[Python-Dev] Shall I start adding iterators to Python 2.2?
Guido van Rossum
guido@digicool.com
Thu, 19 Apr 2001 23:29:45 -0500
I've got a fairly complete implementation of iterators along the lines
of Ping's PEP (slightly updated). This is available for inspection
through CVS: just check out the CVS branch of python/dist/src named
"iter-branch" from SourceForge:
cvs checkout -r iter-branch -d <directory> python/src/dist
(This branch was forked off the trunk around the time of version
2.1b1, so it's not up to date with Python 2.1, but it's good enough to
show off iterators.)
My question is: should I just merge this code onto the trunk (making
it part of 2.2), or should we review the design more before committing
to this implementation?
Brief overview of what I've got implemented:
- There is a new built-in operation, spelled as iter(obj) in Python
and as PyObject_GetIter(obj) in C; it calls the tp_iter slot in
obj's type. This returns an iterator, which can be any object that
implements the iterator protocol. The iterator protocol defines one
method, next(), which returns the next value or raises the new
StopIteration exception.
- For backwards compatibility, if obj's type does not have a valid
tp_iter slot, iter(obj) and PyObject_GetIter(obj) create a sequence
iterator that iterates over a sequence.
- "for x in S: B" is implemented roughly as
__iter = iter(S)
while 1:
try:
x = __iter.next()
except StopIteration:
break
B
(except that the semantics of break when there's an else clause are
not different from what this Python code would do).

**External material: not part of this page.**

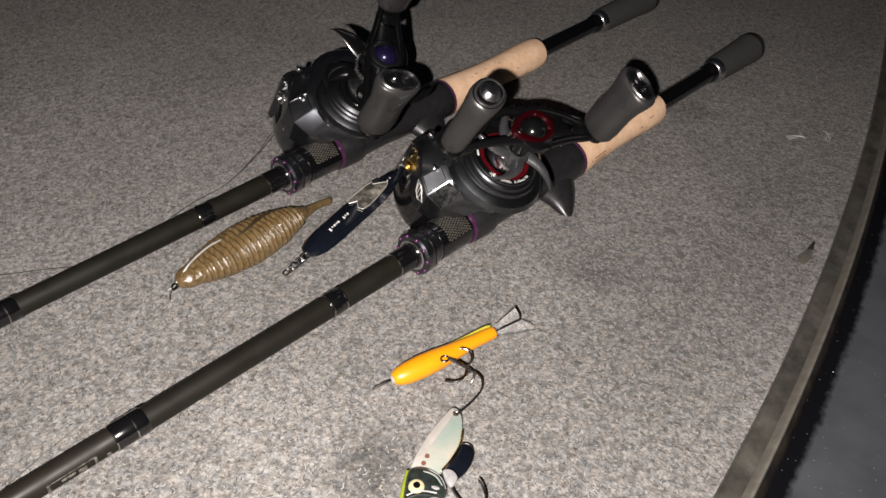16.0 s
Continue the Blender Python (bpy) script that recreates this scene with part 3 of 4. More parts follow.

- The test "key in dict" is implemented as "dict.has_key(key)". (This
was done by implementing the sq_contains slot.
- iter(dict) returns an iterator that iterates over the keys of dict
without creating a list of keys first. This means that "for key in
dict" has the same effect as "for key in dict.keys()" as long as the
loop body doesn't modify the dictionary (assignment to existing keys
is okay).
- There's an operation to create an iterator from a function and a
sentinel value. This is spelled as iter(function, sentinel). For
example,
for line in iter(sys.stdin.readline, ""):
...
is an efficient loop over the lines of stdin.
- But even cooler is this, which is totally equivalent:
for line in sys.stdin:
...
- Not yet implemented, but part of the plan, is to use iterators for
all other implicit loops, like map/reduce/filter, min/max, and the
"in" test for sequences that don't define sq_contains.
--Guido van Rossum (home page: http://www.python.org/~guido/)